**REQUIREMENT:** Look below for the line with "Write the bpy" and the line with "return Matrix.LocRotScale((x, y, z), Euler([radians(a)"; repeat exactly those two lines and all lines between them, but no pictures.

Rows from a dataset of clips and code
+===+

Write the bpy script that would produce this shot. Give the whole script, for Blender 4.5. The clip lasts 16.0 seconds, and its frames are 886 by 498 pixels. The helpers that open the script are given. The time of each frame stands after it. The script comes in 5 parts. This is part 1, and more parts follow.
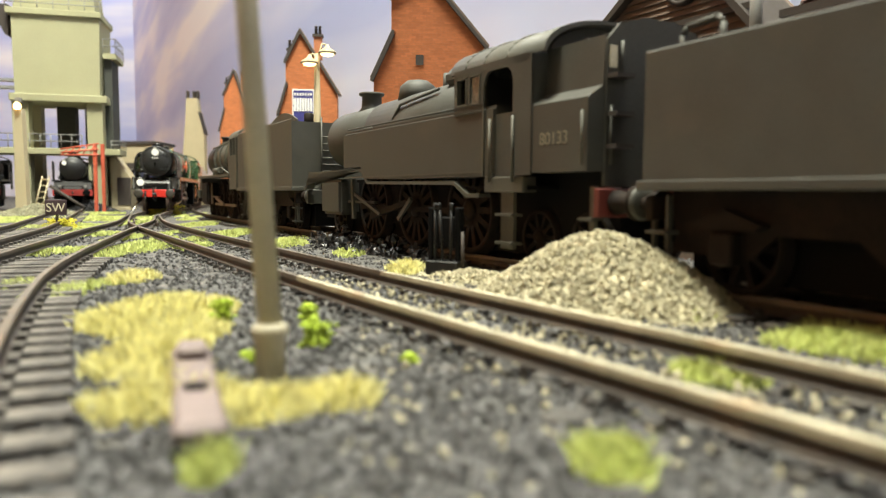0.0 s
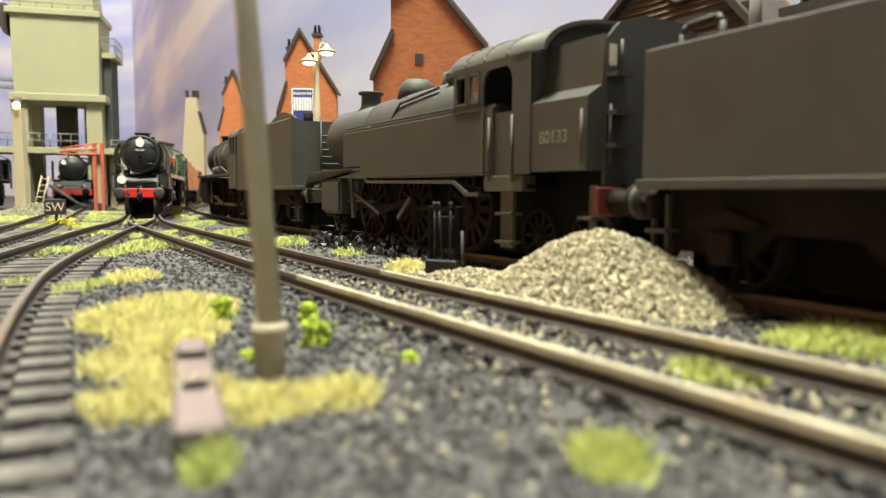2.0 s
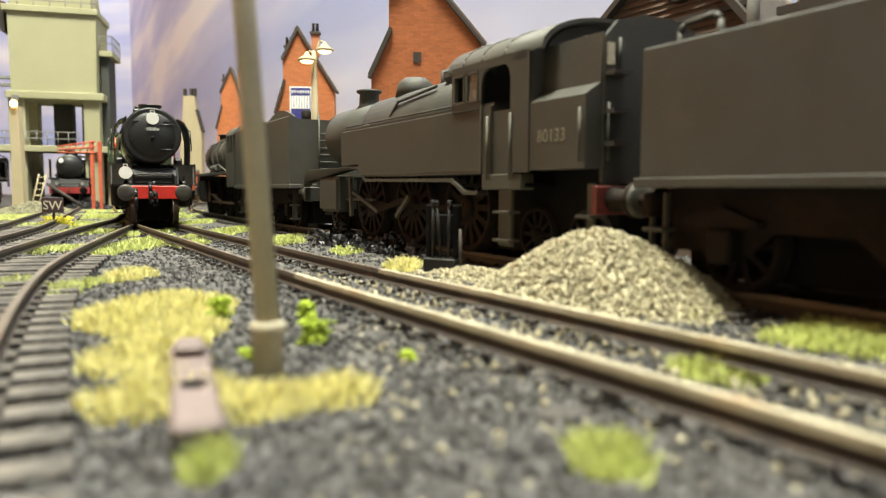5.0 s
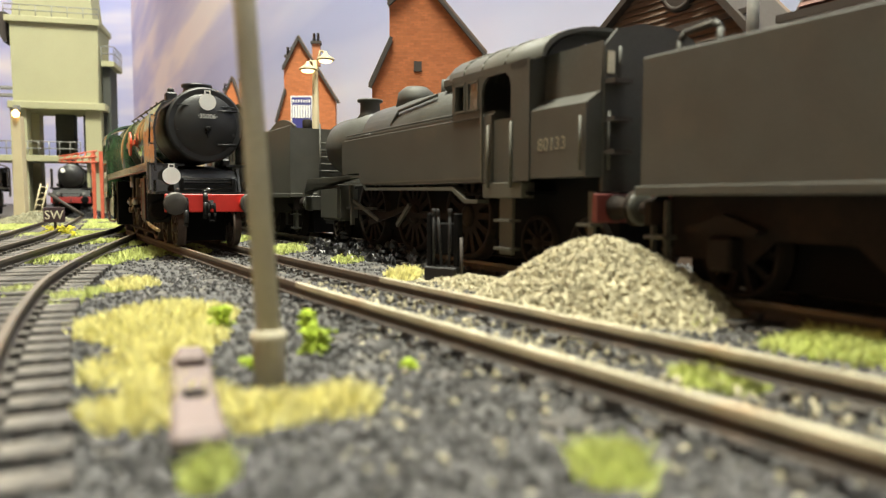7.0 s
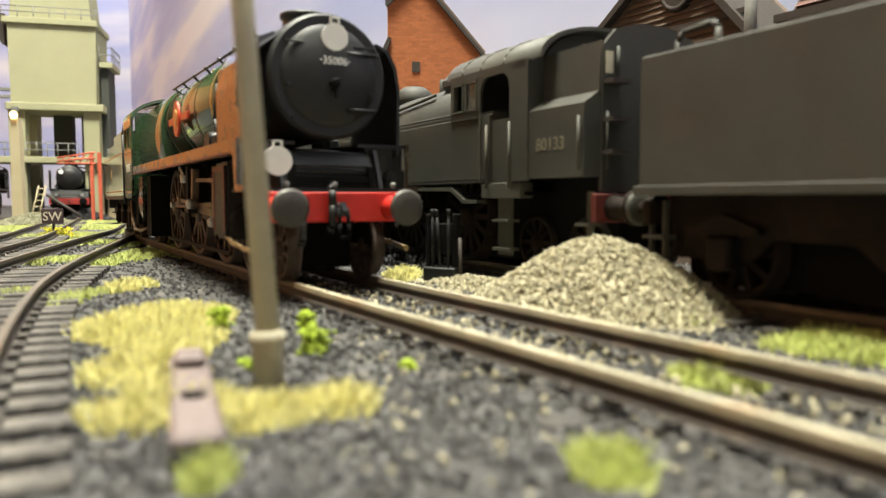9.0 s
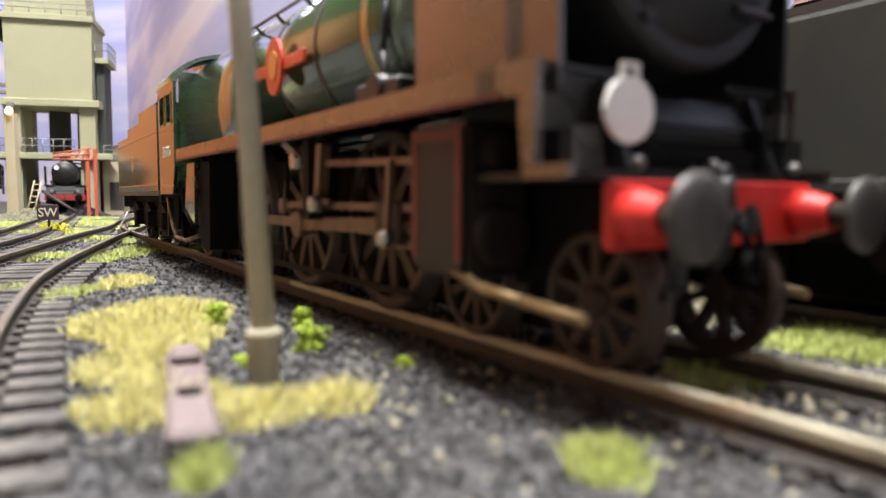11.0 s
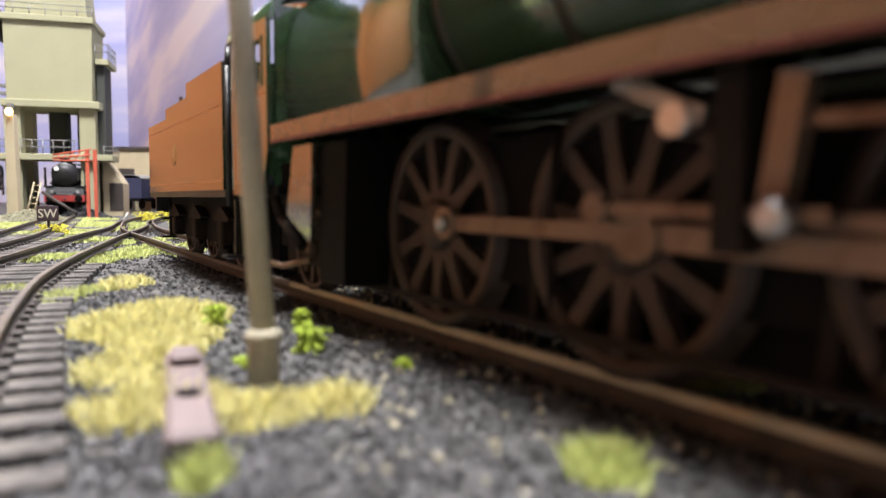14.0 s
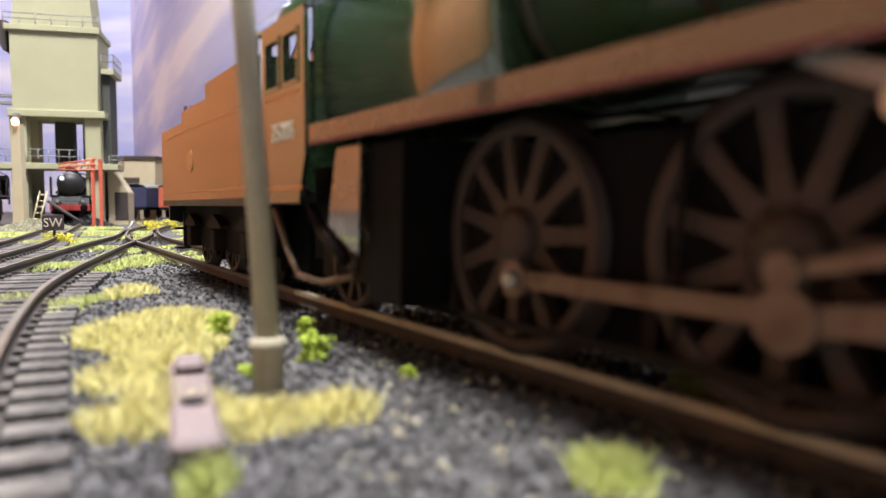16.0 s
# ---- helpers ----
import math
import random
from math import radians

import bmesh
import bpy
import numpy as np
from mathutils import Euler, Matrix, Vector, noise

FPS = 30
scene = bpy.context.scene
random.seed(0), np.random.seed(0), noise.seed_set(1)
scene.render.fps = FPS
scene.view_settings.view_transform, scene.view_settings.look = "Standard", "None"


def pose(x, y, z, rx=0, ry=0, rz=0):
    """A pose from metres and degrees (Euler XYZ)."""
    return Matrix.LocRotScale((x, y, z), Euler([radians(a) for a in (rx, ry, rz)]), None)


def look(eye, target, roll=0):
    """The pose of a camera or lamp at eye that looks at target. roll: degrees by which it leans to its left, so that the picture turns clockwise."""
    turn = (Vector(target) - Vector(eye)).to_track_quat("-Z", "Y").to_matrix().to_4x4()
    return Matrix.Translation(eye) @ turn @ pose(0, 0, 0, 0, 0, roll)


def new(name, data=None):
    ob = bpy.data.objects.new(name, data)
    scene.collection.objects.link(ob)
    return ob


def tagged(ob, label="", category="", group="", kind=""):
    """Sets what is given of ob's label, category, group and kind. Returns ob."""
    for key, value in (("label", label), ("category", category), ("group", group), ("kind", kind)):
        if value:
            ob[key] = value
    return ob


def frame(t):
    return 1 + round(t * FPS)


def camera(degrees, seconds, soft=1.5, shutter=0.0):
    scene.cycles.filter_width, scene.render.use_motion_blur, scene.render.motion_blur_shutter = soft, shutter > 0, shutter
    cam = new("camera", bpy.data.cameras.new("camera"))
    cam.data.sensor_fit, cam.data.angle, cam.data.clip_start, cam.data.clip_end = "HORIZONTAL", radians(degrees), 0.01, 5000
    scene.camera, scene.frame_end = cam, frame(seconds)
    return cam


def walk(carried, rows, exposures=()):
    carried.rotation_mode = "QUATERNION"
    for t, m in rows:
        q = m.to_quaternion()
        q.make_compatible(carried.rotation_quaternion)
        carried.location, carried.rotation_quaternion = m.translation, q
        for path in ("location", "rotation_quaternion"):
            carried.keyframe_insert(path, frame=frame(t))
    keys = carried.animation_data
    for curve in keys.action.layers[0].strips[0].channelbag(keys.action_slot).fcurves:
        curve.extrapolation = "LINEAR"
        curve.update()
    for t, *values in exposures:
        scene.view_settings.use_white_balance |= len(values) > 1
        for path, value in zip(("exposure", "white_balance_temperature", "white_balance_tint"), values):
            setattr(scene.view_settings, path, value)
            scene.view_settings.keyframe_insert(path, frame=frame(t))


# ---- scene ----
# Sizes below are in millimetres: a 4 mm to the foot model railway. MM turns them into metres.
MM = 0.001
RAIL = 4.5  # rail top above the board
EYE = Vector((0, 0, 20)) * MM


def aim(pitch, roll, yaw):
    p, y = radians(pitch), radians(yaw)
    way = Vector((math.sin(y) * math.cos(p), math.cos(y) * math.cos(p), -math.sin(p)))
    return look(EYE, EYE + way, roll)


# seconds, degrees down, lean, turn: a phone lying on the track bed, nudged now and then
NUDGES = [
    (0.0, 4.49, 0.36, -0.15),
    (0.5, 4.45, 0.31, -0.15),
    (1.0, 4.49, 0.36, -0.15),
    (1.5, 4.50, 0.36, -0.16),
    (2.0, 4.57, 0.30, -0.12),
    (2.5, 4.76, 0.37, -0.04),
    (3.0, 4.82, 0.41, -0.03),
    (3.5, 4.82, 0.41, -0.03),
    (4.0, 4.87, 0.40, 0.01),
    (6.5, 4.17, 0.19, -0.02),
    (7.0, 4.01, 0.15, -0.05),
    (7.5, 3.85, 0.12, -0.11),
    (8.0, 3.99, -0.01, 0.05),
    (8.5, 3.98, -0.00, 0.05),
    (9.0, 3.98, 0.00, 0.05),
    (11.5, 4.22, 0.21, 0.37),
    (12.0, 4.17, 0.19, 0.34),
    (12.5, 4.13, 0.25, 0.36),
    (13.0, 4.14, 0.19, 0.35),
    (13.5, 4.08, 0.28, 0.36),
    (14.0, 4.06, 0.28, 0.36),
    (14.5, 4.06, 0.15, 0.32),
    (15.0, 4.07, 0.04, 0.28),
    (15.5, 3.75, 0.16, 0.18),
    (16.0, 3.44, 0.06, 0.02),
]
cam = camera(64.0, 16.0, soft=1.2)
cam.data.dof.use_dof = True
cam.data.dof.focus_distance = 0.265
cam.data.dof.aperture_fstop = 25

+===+

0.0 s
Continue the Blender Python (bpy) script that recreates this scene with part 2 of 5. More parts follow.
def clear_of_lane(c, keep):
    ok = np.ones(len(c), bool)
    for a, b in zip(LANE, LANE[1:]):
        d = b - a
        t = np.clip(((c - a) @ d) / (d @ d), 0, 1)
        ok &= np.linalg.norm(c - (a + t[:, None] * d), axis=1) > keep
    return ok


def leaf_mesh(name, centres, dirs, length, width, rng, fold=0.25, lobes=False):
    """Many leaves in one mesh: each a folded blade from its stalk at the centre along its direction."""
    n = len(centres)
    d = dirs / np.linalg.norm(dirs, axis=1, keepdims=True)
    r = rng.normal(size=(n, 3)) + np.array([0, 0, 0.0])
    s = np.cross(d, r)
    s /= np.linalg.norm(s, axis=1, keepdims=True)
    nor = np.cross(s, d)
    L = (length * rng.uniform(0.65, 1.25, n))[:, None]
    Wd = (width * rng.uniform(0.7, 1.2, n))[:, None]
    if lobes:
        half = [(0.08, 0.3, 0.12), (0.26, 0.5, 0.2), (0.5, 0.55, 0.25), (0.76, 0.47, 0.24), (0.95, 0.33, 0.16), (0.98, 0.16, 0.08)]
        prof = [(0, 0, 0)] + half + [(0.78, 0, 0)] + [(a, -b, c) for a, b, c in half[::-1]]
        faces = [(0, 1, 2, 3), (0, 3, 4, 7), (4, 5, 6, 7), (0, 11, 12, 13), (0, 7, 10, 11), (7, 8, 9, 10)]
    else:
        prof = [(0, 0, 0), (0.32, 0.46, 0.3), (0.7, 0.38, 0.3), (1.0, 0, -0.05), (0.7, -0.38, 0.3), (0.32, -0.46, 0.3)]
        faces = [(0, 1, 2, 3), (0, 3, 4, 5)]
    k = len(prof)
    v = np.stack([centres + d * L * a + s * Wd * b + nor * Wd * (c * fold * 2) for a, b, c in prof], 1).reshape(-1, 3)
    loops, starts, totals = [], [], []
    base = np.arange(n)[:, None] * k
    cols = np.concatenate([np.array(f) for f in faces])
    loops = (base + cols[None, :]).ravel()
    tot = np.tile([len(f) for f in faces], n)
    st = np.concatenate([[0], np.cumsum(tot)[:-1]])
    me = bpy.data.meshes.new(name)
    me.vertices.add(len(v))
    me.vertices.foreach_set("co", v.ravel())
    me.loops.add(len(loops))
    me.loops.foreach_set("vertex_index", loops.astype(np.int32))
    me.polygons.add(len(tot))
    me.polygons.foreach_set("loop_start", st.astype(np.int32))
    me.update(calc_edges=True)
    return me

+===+

**OUTPUT FOR THIS TASK:**
Write the bpy script that would produce this shot. Give the whole script, for Blender 4.5. The clip lasts 16.0 seconds, and its frames are 886 by 498 pixels. The helpers that open the script are given. The time of each frame stands after it. The script comes in 5 parts. This is part 1, and more parts follow.
0.0 s
2.0 s
5.0 s
7.0 s
9.0 s
11.0 s
14.0 s
16.0 s
# ---- helpers ----
import math
import random
from math import radians

import bmesh
import bpy
import numpy as np
from mathutils import Euler, Matrix, Vector, noise

FPS = 30
scene = bpy.context.scene
random.seed(0), np.random.seed(0), noise.seed_set(1)
scene.render.fps = FPS
scene.view_settings.view_transform, scene.view_settings.look = "Standard", "None"


def pose(x, y, z, rx=0, ry=0, rz=0):
    """A pose from metres and degrees (Euler XYZ)."""
    return Matrix.LocRotScale((x, y, z), Euler([radians(a) for a in (rx, ry, rz)]), None)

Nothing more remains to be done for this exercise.